Congress sides with predatory lenders vs. military families

Congress sides with predatory lenders vs. military families April 30, 2015

House Republicans are trying to delay a law that protects members of the military and their families from predatory lenders. This is an odd story involving shrewd political maneuvering, basic justice and decency, and the way those things sometimes work together and sometimes are at odds.

The specific policy in dispute here is a good, but odd, piece of legislation. Zach Carter summarizes it at the Huffington Post:

In 2006, Congress passed legislation imposing a 36 percent cap on interest rates for payday loans, auto title loans and tax refund anticipation loans to military families. Lenders responded by slightly tweaking the terms of their loans to avoid the limits. Since the law applied to payday loans with terms of 91 days or less, and amounts of $2,000 or less, credit companies were able to shirk the rules with 92-day loans, or loans of $2,001.

Big banks were even more creative, issuing “deposit advance products” – functionally almost identical to payday loans, but with a different name and with effective annual interest rates of around 300 percent. Congress responded to these tricks in 2012 by passing another law directing the Pentagon to fix these loopholes, and new rules were finalized in September of last year.

I like the original aims of this effort, and I appreciate the follow-up attempt to close the loopholes to ensure that it achieves those aims.

But at the same time, the protections against legal loan-sharking here are appallingly modest — 36 percent interest remains perfectly legal. And those protections are weirdly restricted, applying only to a single sub-set of the public: military families.

Martin
Joseph Plumb Martin would not be at all surprised by House Republicans’ latest attempt to screw over military families.

If it makes sense to protect military families from this kind of sleazy, coercive lending — and it does — then it shouldn’t make sense that such protection applies only to military families. But that’s politics. Proponents of these necessary, obvious consumer protections weren’t politically able to win such protections for everyone, so they took what they could get. Thanks to America’s veneration of all things military — a half-commendable, half-toxic impulse — it seemed politically impossible for the servants of big lenders to oppose such protections for military families.

This was a shrewd bit of political chess by opponents of predatory lending. Pushing for protections for sacrosanct military families didn’t just secure a partial, half-a-loaf victory resulting in greater justice for at least some citizens. It also forced the political servants of predatory lenders to paint themselves into a corner by adopting an incoherent, contradictory stance in which they have to explain why it’s unjust to prey on one kind of family but perfectly fine to prey on others.

Even so, the result is still … odd. It’s like passing a law that bars selling listeria-contaminated food to decorated combat veterans. Decorated combat veterans are rightly deserving of the public’s respect and gratitude, and nobody would dare say anything bad about them or dare oppose legislation designed to keep them safe from food poisoning. Such a bill would be guaranteed to pass, as no member of Congress would want to go on record as being in favor of poisoning decorated combat veterans.

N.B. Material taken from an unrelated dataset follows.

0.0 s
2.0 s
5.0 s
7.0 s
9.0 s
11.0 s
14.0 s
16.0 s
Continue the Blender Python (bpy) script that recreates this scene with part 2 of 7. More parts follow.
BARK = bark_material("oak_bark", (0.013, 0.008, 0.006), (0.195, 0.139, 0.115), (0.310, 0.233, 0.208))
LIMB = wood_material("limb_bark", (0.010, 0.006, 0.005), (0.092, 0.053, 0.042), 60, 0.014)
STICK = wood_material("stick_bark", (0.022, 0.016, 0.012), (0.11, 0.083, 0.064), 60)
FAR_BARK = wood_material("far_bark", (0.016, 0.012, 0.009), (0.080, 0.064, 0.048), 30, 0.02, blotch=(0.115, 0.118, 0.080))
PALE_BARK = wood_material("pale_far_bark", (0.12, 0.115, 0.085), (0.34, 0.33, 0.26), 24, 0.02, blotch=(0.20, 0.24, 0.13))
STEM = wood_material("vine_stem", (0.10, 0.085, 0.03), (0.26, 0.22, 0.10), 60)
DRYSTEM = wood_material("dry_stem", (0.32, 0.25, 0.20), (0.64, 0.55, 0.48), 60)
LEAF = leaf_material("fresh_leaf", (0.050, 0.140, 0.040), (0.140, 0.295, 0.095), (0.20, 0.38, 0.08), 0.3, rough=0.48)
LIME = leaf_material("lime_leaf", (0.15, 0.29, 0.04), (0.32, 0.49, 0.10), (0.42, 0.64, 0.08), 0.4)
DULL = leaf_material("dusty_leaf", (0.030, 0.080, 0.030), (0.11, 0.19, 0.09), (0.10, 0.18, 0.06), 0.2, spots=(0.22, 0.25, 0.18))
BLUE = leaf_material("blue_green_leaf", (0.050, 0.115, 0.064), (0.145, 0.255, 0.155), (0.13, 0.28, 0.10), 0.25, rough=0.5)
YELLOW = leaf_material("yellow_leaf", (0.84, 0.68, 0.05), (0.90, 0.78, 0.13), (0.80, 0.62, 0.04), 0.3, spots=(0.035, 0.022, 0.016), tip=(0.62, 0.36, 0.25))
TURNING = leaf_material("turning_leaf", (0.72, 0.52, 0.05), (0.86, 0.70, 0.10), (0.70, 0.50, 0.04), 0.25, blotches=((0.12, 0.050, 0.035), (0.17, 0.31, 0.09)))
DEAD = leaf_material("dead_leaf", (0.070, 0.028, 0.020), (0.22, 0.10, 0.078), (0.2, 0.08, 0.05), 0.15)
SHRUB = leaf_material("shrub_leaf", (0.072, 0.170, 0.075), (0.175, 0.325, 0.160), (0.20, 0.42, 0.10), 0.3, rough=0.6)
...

That’s fine as far as it goes, but it doesn’t go nearly far enough. Members of Congress certainly should be opposed to the poisoning of decorated combat veterans, but they should also be opposed to the poisoning of anybody. Similarly, it’s encouraging that Congress believes military families shouldn’t become the debt-slaves of loan sharks. But it’s horrifyingly discouraging that Congress has no problem with loan sharks enslaving everyone else.

The political shrewdness of this narrow focus on military families prevents a frontal assault on these modest consumer protections — that’s why House Republicans are trying to delay these rules, not to repeal them. But it also shows, yet again, the limited effectiveness of such political maneuvers. As ever, flag-waving politicians paying lip service to “military families” or to “veterans” or to “the brave men and women of our armed forces” show their true colors once it comes down to a choice between those actual people and the vampires of Wall Street who want to feed on them.

Here, yet again, Congress is being forced to take sides between military families and the Banksters. Here, yet again, Congress is choosing the same side that it always does.